Problem: Repeat exactly, and only, the lines below starting at the line that contains "return 1 + round(t * FPS)" and ending at the line that contains "keys = carried.animation_data", inclusive of both.

Recorded data:
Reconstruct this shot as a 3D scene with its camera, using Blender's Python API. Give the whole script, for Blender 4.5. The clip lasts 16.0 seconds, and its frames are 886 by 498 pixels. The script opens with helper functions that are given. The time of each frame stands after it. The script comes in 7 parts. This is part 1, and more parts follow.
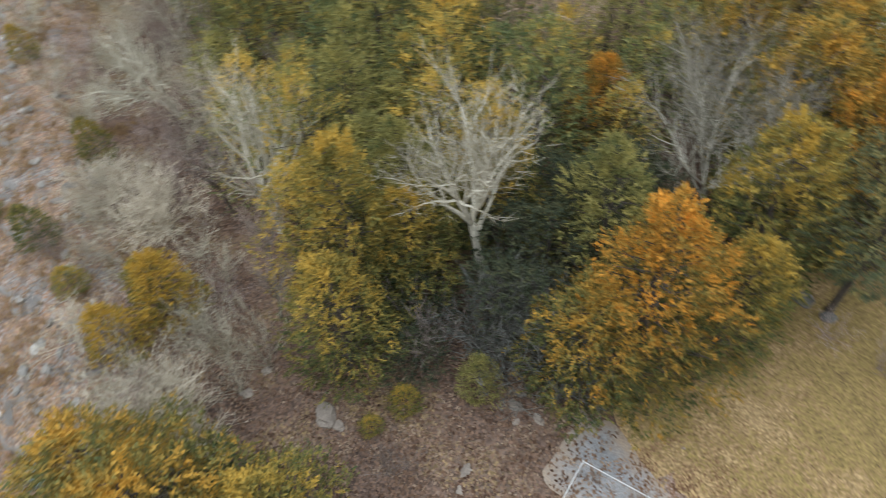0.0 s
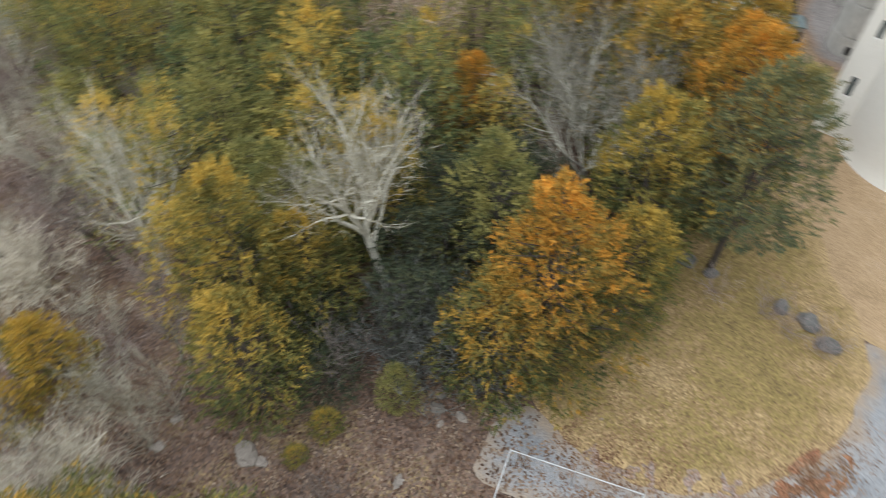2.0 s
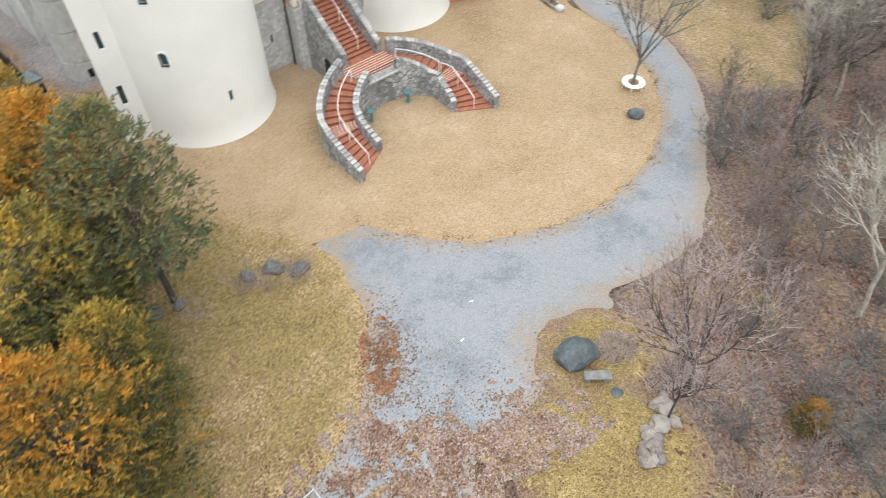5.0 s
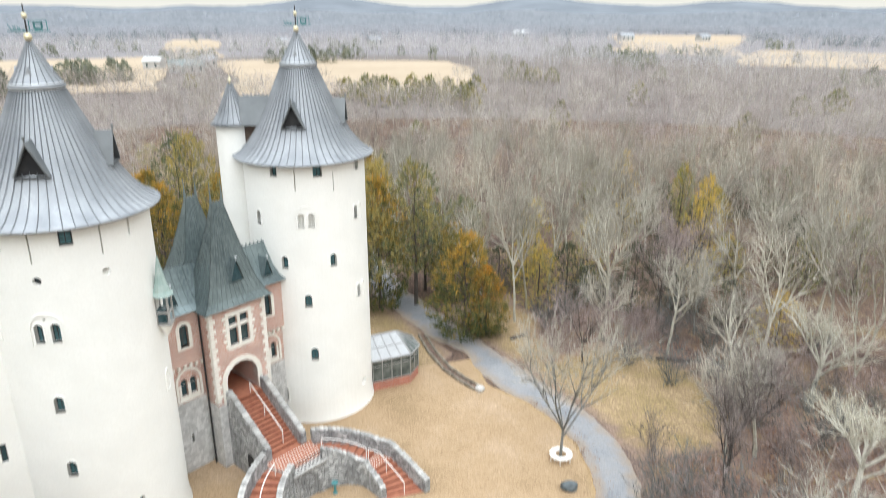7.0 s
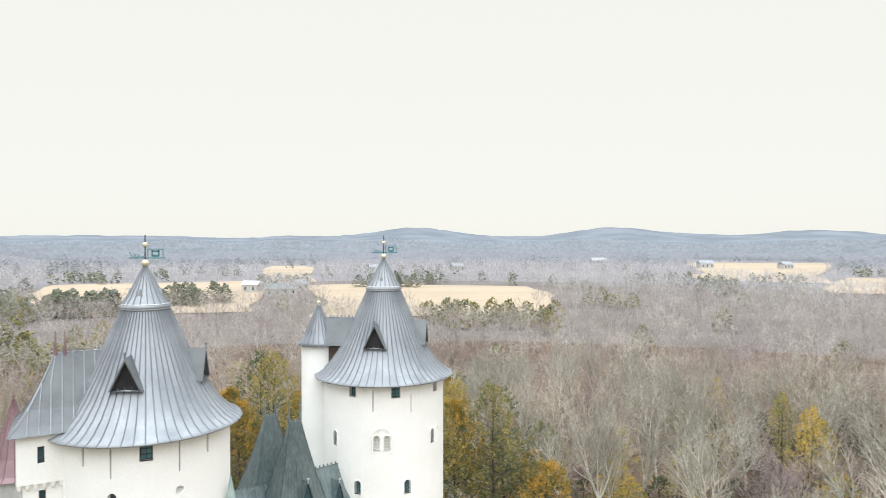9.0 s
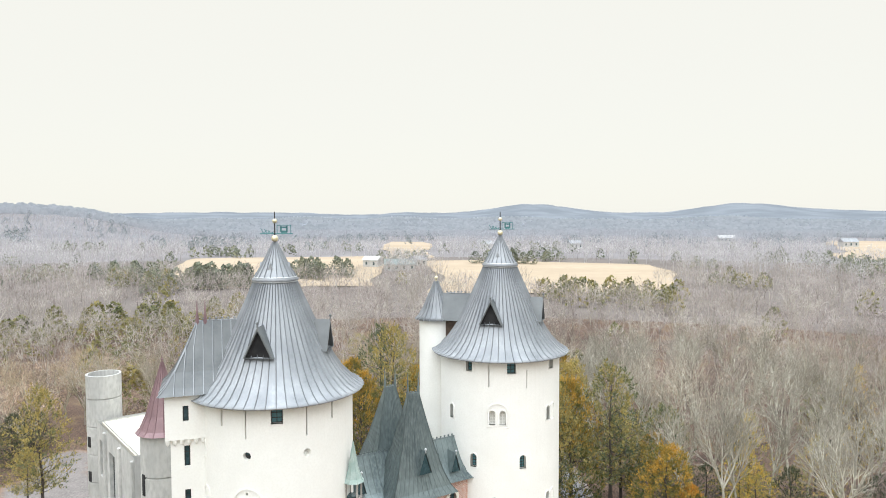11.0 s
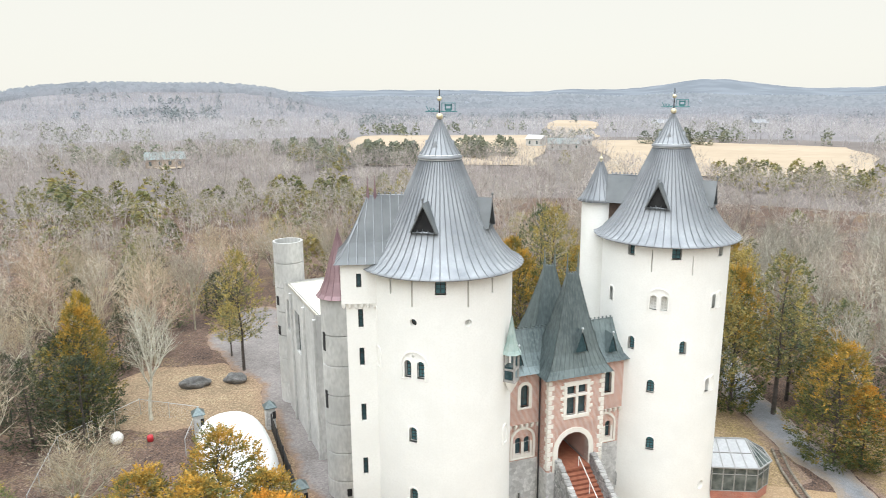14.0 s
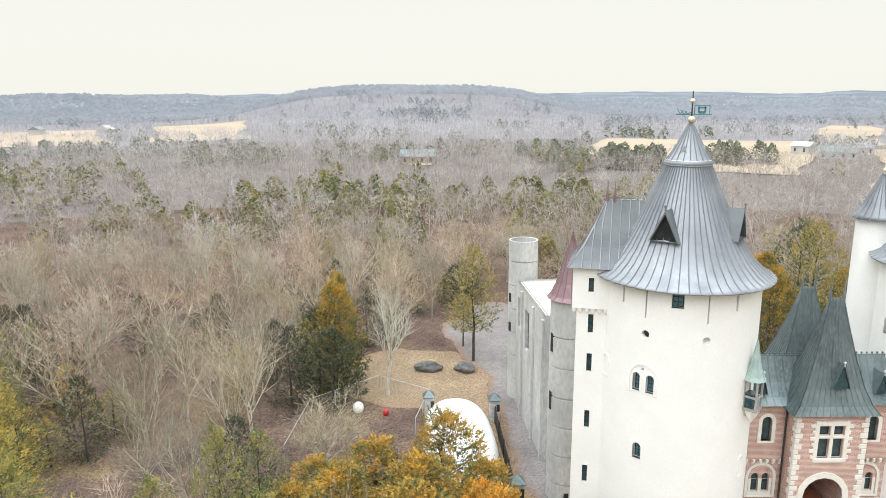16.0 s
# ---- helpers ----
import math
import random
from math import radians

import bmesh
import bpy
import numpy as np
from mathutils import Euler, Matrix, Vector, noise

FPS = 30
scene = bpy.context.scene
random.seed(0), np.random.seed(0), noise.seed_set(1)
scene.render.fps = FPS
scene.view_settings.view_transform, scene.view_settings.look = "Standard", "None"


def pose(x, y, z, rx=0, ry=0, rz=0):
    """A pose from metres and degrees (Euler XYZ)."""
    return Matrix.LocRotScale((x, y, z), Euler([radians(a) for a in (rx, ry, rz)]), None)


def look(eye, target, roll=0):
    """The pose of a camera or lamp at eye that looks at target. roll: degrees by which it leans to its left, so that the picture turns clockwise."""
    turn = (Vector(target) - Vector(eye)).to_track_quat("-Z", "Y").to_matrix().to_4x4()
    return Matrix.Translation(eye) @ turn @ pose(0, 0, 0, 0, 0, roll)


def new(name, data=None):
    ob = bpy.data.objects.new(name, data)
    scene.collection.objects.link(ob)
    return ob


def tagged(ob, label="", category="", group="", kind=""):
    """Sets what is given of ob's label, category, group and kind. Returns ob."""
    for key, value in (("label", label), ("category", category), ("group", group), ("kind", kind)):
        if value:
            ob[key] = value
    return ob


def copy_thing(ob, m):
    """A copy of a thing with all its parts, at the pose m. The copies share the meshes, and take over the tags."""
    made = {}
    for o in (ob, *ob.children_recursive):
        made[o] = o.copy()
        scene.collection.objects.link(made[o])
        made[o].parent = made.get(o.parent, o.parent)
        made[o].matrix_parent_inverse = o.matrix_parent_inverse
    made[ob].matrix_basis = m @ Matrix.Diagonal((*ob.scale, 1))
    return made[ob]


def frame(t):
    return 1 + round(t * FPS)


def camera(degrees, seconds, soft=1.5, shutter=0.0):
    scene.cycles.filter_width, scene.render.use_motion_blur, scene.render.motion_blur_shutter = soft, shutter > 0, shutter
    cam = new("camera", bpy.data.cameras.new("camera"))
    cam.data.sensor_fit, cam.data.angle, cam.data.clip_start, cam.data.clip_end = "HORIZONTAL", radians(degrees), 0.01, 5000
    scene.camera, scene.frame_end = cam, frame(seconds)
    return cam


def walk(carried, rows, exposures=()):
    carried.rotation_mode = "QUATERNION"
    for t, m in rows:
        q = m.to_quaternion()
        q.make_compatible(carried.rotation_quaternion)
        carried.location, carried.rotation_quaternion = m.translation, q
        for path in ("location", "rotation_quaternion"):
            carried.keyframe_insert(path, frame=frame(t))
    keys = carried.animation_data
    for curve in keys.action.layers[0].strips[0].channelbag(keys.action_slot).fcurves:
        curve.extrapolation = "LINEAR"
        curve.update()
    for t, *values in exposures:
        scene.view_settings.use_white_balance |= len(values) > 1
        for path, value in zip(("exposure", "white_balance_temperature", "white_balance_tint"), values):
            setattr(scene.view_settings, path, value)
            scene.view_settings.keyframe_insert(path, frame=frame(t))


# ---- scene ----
cam = camera(65.28, 16.0, soft=0.6, shutter=0.4)
EYE = (0.0, 0.0, 30.0)
walk(cam, [
    (0, pose(*EYE, 37.45, 2.72, 68.16)),
    (0.5, pose(*EYE, 38.11, 2.94, 78.90)),
    (1, pose(*EYE, 38.22, 2.75, 78.85)),
    (1.5, pose(*EYE, 38.02, 2.23, 71.95)),
    (2, pose(*EYE, 37.70, 1.30, 56.20)),
    (2.5, pose(*EYE, 37.43, 0.58, 35.10)),
    (3, pose(*EYE, 37.57, -0.34, 14.41)),
    (3.5, pose(*EYE, 37.80, -0.26, 5.40)),
    (3.7, pose(*EYE, 37.80, -0.26, 5.40)),
    (5.8, pose(*EYE, 45.98, -0.18, -16.79)),
    (6, pose(*EYE, 49.02, -0.21, -16.72)),
    (6.5, pose(*EYE, 58.81, -0.03, -16.62)),
    (7, pose(*EYE, 70.77, -0.07, -16.41)),
    (7.5, pose(*EYE, 79.94, -0.06, -16.36)),
    (8, pose(*EYE, 85.91, 0.06, -16.37)),
    (8.4, pose(*EYE, 88.46, 0.30, -16.14)),
    (8.5, pose(*EYE, 88.70, 0.36, -15.48)),
    (8.6, pose(*EYE, 88.95, 0.30, -13.59)),
    (8.7, pose(*EYE, 89.00, 0.24, -11.77)),
    (8.8, pose(*EYE, 89.03, 0.17, -10.78)),
    (8.9, pose(*EYE, 88.97, 0.11, -10.34)),
    (9, pose(*EYE, 89.04, 0.05, -9.85)),
    (9.1, pose(*EYE, 89.03, 0.06, -9.11)),
    (9.2, pose(*EYE, 89.02, 0.07, -8.32)),
    (9.3, pose(*EYE, 89.02, 0.09, -7.43)),
    (9.4, pose(*EYE, 89.01, 0.10, -6.59)),
    (9.5, pose(*EYE, 89.00, 0.11, -5.62)),
    (9.7, pose(*EYE, 88.99, -0.01, -3.45)),
    (11.8, pose(*EYE, 82.52, 0.13, -0.03)),
    (12, pose(*EYE, 80.79, 0.17, -0.06)),
    (12.5, pose(*EYE, 77.55, 0.22, -0.05)),
    (13, pose(*EYE, 77.06, 0.22, 0.05)),
    (13.1, pose(*EYE, 77.07, 0.25, 0.33)),
    (13.2, pose(*EYE, 77.08, 0.28, 1.25)),
    (13.3, pose(*EYE, 77.08, 0.31, 2.57)),
    (13.4, pose(*EYE, 77.09, 0.34, 3.75)),
    (13.5, pose(*EYE, 77.10, 0.37, 4.16)),
    (13.6, pose(*EYE, 77.12, 0.38, 5.12)),
    (13.7, pose(*EYE, 77.14, 0.38, 7.46)),
    (13.8, pose(*EYE, 77.17, 0.39, 10.85)),
    (13.9, pose(*EYE, 77.19, 0.39, 12.65)),
    (14, pose(*EYE, 77.21, 0.40, 13.16)),
    (14.1, pose(*EYE, 77.22, 0.40, 14.08)),
    (14.2, pose(*EYE, 77.23, 0.40, 15.70)),
    (14.3, pose(*EYE, 77.23, 0.40, 17.30)),
    (14.4, pose(*EYE, 77.24, 0.40, 17.75)),
    (14.5, pose(*EYE, 77.25, 0.40, 18.16)),
    (14.6, pose(*EYE, 77.29, 0.48, 18.92)),
    (14.7, pose(*EYE, 77.33, 0.55, 19.93)),
    (14.8, pose(*EYE, 77.37, 0.63, 20.84)),
    (14.9, pose(*EYE, 77.41, 0.70, 21.75)),
    (15, pose(*EYE, 77.45, 0.78, 23.38)),
    (15.1, pose(*EYE, 77.46, 0.72, 25.50)),
    (15.2, pose(*EYE, 77.47, 0.67, 26.50)),
    (15.3, pose(*EYE, 77.48, 0.61, 28.20)),
    (15.4, pose(*EYE, 77.49, 0.56, 30.60)),
    (15.5, pose(*EYE, 77.50, 0.50, 32.64)),
    (15.6, pose(*EYE, 77.50, 0.47, 32.95)),
    (15.7, pose(*EYE, 77.49, 0.45, 32.97)),
    (16, pose(*EYE, 77.48, 0.37, 32.90)),
], exposures=[(0.0, -0.1, 6500, 10), (2.0, -0.08, 6500, 10), (2.5, 0.04, 6500, 10), (3.0, 0.09, 6500, 10), (3.5, 0.14, 6490, 10), (6.0, 0.28, 6470, 10), (7.0, 0.44, 6430, 10), (8.5, 0.46, 6420, 10), (10.0, 0.46, 6450, 10), (12.0, 0.46, 6500, 10), (16.0, 0.46, 6490, 10)])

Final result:
    return 1 + round(t * FPS)


def camera(degrees, seconds, soft=1.5, shutter=0.0):
    scene.cycles.filter_width, scene.render.use_motion_blur, scene.render.motion_blur_shutter = soft, shutter > 0, shutter
    cam = new("camera", bpy.data.cameras.new("camera"))
    cam.data.sensor_fit, cam.data.angle, cam.data.clip_start, cam.data.clip_end = "HORIZONTAL", radians(degrees), 0.01, 5000
    scene.camera, scene.frame_end = cam, frame(seconds)
    return cam


def walk(carried, rows, exposures=()):
    carried.rotation_mode = "QUATERNION"
    for t, m in rows:
        q = m.to_quaternion()
        q.make_compatible(carried.rotation_quaternion)
        carried.location, carried.rotation_quaternion = m.translation, q
        for path in ("location", "rotation_quaternion"):
            carried.keyframe_insert(path, frame=frame(t))
    keys = carried.animation_data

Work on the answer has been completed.